Penelitian menunjukkan bahwa rata-rata jejak karbon (carbon footprint) di 34 provinsi pada musim kemarau mencapai 1.900.341,48 kg per hektar, sedangkan pada musim hujan mencapai 1.892.825,68 kg per hektar.

Sumber Utama Emisi Karbon dalam Produksi Padi

Penelitian oleh Mufidah Afiyanti dan Rose Novita Sari Handoko telah mengidentifikasi beberapa faktor yang berkontribusi terhadap jejak karbon dalam produksi padi. Penggunaan air irigasi menjadi penyumbang terbesar, diikuti oleh emisi metana (CH4) dari lahan sawah, penggunaan pupuk NPK, emisi nitrous oxide (N2O), dan emisi dari solar yang digunakan untuk alat pertanian. Hal ini menunjukkan bahwa pengelolaan sumber daya air dan penggunaan pupuk yang efisien sangat penting dalam mengurangi emisi

Air Irigasi

Penggunaan air irigasi menjadi penyumbang terbesar.
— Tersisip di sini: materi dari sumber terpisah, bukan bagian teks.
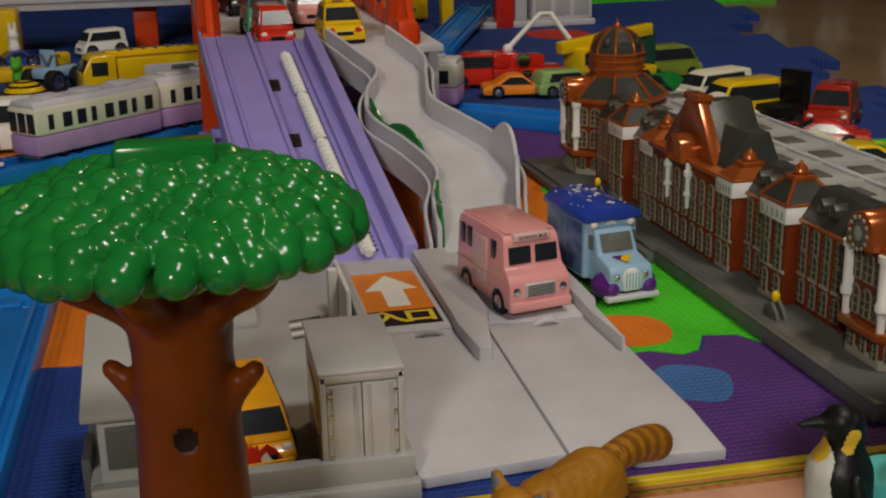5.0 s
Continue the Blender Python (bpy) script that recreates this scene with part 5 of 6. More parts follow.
plate([(10.95, 36.05), (16.02, 36.5), (16.02, 47.8), (11.05, 47.8)], -0.3, 0.12, 0.5)
plate([(16.12, 36.4), (17.4, 36.5), (18.2, 35.7), (21.25, 35.55), (21.35, 38.5), (20.9, 47.8), (16.12, 47.8)], -0.3, 0.12, 0.5)
part("upper_deck", rbox(11.0, 21.1, 47.8, 58.6, -0.3, 0.55, 0.06), GREY, ramp)
for x0, x1, tip in ((14.75, 16.4, 44.3), (20.45, 21.15, 43.9)):
    part("kerb", prism([(x0 + 0.2, tip), (x1 - (x1 - x0) * 0.55, tip - 0.1), (x1 - 0.3, 47.6), (x1, 48.5), (x1, 57.6), (x0, 57.6), (x0, 48.5), (x0 - 0.05, 47.2)], -0.2, 1.0, 0.14), GREY, ramp, "raised kerb")
part("kerb", rbox(10.95, 11.3, 47.8, 57.0, 0.5, 0.8, 0.06), GREY_WARM, ramp)
for cx in (13.6, 18.6):
    part("clip", tube([(cx - 0.55, 47.3, 0.5), (cx - 0.2, 47.15, 0.72), (cx + 0.2, 47.15, 0.72), (cx + 0.55, 47.3, 0.5)], 0.13, 8), GREY, ramp)
decal = thing("entry_sign", 0, 0, 0, 0, "orange floor sticker with a white arrow and lettering", "floor sign")
part("sticker", rbox(11.45, 14.45, 48.55, 55.65, 0.5, 0.562, 0), ORANGE, decal, smooth=0)
part("black_strip", rbox(11.45, 14.45, 48.55, 50.35, 0.55, 0.57, 0), BLACK, decal, smooth=0)
part("arrow", prism([(12.5, 50.9), (13.5, 50.9), (13.5, 53.1), (14.2, 53.1), (13.0, 55.2), (11.75, 53.1), (12.5, 53.1)], 0.555, 0.572, 0), WHITE, decal, "white arrow", smooth=0)
YTXT = material("sign_yellow_ink", (0.85, 0.65, 0.03), rough=0.4)
letters("sign_text", "入", 1.5, 0.008, YTXT, decal, Matrix.Translation((12.3, 49.45, 0.575)), offset=0.05, label="yellow lettering")
letters("sign_text", "口", 1.5, 0.008, YTXT, decal, Matrix.Translation((13.65, 49.45, 0.575)), offset=0.05, label="yellow lettering")

# ---- parking deck with kiosk, container and gate ----
lot = thing("parking_deck", 0, 0, 0, 0, "grey plastic toy parking deck beside the ramp", "toy parking deck")
part("base", rbox(0.9, 10.85, 35.7, 58.5, -0.34, 0.35, 0.08), GREY_WARM, lot)
part("front_ledge", rbox(0.7, 10.95, 35.5, 36.1, -0.34, 0.28, 0.08), GREY_WARM, lot)
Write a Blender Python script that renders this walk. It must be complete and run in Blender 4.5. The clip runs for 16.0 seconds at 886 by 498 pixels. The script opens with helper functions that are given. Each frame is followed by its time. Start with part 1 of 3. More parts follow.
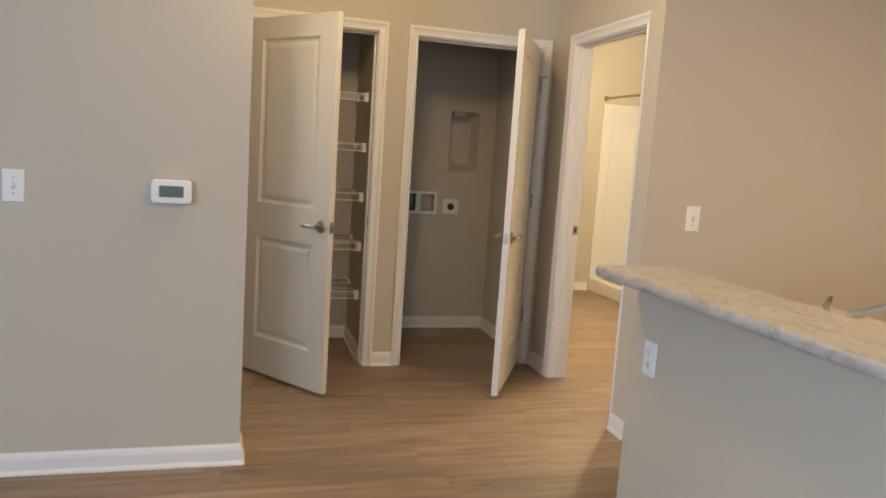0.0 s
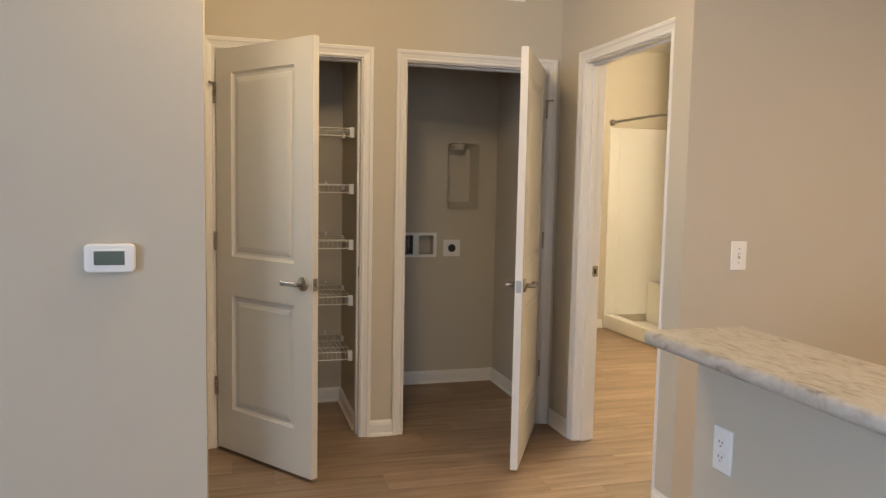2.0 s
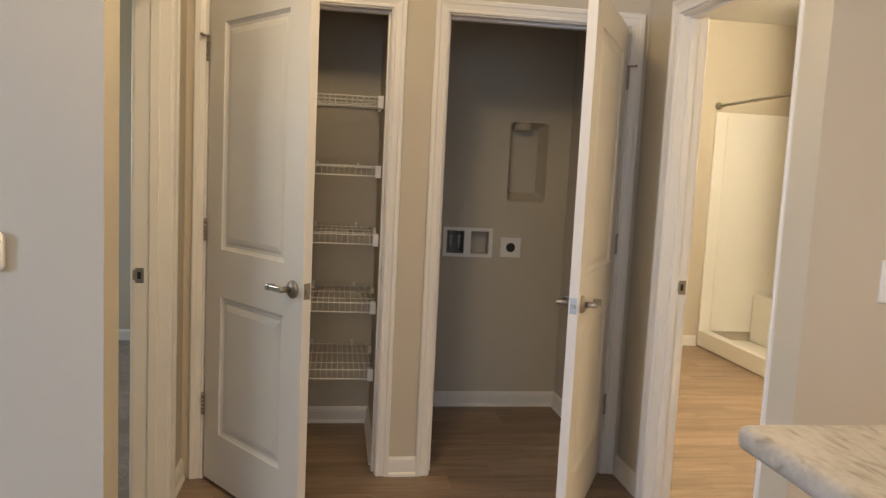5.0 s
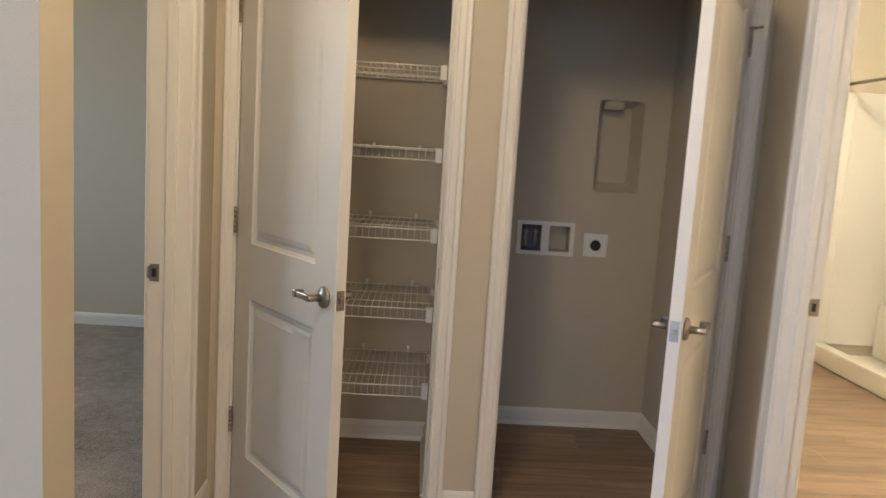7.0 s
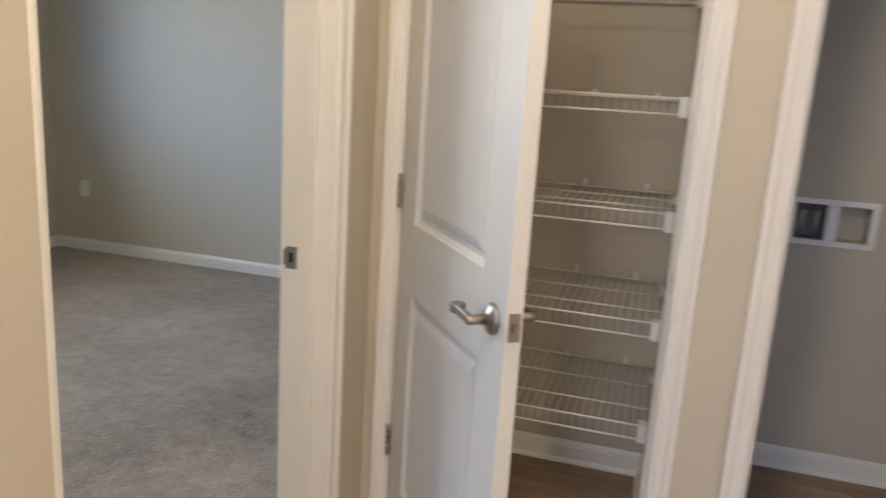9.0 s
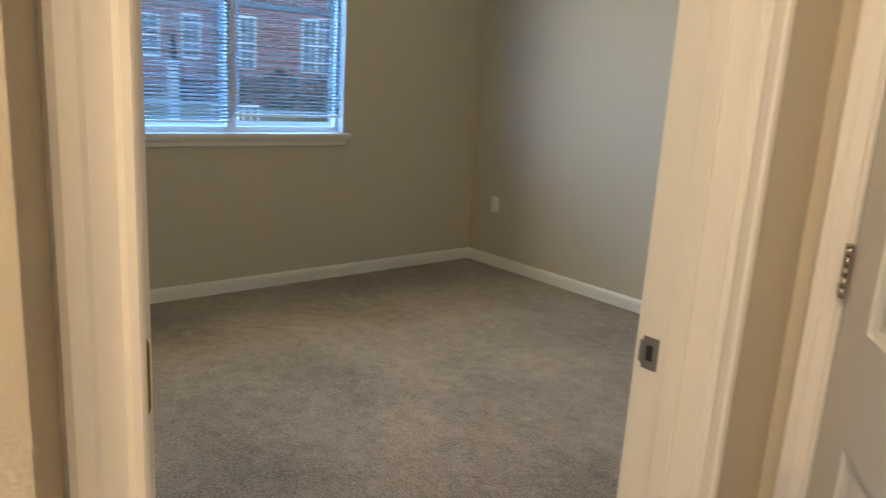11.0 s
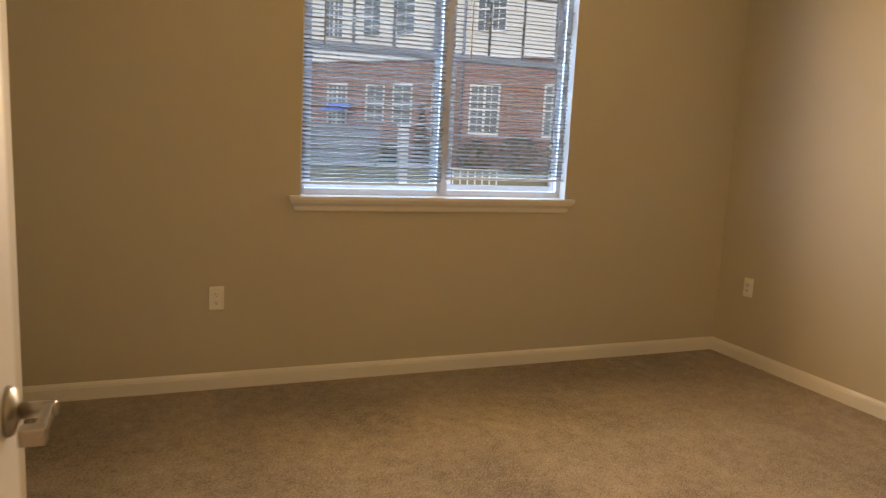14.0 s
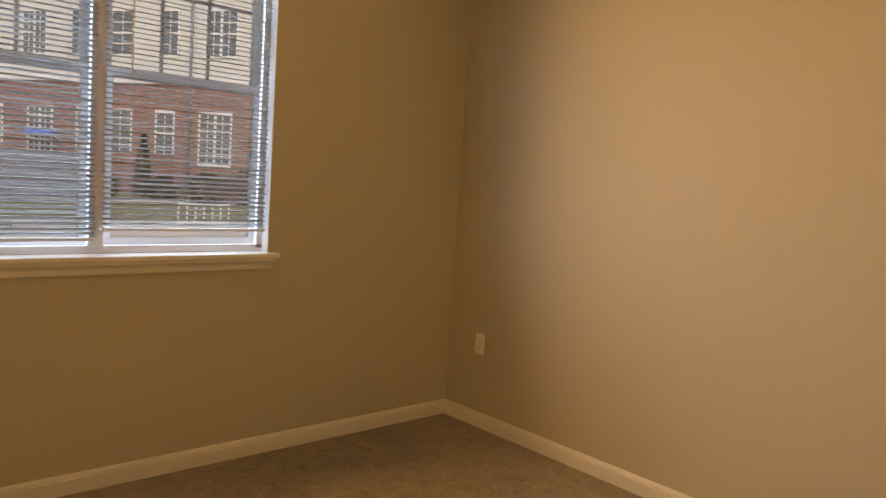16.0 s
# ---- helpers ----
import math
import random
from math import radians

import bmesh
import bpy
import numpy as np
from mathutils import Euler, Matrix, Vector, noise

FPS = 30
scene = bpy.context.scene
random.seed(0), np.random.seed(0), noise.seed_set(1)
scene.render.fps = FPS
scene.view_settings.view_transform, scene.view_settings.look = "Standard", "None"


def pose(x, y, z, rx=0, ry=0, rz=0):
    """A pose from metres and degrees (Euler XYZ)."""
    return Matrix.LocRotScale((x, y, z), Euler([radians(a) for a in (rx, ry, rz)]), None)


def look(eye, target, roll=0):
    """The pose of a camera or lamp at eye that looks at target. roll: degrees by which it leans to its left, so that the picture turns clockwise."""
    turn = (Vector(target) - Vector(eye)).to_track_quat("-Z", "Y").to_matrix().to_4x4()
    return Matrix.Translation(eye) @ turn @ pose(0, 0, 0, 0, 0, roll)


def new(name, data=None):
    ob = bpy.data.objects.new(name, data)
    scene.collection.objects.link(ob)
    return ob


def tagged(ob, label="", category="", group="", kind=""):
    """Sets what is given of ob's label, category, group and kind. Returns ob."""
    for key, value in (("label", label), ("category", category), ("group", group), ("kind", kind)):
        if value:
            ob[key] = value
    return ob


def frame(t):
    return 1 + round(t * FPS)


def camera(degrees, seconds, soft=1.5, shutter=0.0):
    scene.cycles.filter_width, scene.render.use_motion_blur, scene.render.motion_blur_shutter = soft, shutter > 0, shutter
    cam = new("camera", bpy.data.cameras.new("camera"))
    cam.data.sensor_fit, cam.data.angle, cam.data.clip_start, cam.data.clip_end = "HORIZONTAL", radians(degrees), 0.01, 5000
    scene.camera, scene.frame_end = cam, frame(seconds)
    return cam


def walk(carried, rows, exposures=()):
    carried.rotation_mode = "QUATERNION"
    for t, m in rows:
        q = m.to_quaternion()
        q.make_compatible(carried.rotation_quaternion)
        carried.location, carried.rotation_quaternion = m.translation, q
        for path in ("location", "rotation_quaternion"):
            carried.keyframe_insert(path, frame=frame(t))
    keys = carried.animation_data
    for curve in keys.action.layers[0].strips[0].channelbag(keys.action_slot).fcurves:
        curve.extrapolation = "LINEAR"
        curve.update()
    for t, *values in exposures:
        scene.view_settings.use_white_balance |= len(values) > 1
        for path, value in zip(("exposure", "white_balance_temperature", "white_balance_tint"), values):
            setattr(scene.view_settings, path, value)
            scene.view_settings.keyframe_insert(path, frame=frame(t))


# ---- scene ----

Lahan sawah yang tergenang menjadi salah satu sumber metana terbesar dalam pertanian global, berkontribusi hingga 10% dari total emisi metana di dunia dan sebagai gas rumah kaca, metana memiliki efek pemanasan yang 25 kali lebih kuat dibandingkan dengan karbon dioksida (CO2).

Pupuk Nitrogen

Penelitian yang dipublikasikan dalam jurnal "Nature" pada tahun 2022 menemukan bahwa penggunaan pupuk nitrogen sintetis secara global menghasilkan emisi N2O yang setara dengan emisi dari 2,9 miliar ton CO2. Pupuk NPK (Nitrogen, Fosfor, Kalium) yang umum digunakan dalam pertanian padi berkontribusi terhadap emisi nitrous oxide (N2O), gas rumah kaca yang memiliki dampak pemanasan 298 kali lebih besar daripada CO2.

Solar

Penggunaan solar untuk alat-alat pertanian juga berkontribusi dalam emisi karbon. Setiap liter solar yang digunakan melepaskan sekitar 2,68 kg CO2 ke atmosfer. Dengan demikian, produksi padi yang bergantung pada peralatan mekanis turut meningkatkan jejak karbon dalam sektor ini.

Melalui pemahaman tentang jejak karbon dalam sektor pertanian, kita dapat mengambil langkah-langkah nyata untuk mengurangi emisi dan membangun sistem pangan yang lebih berkelanjutan.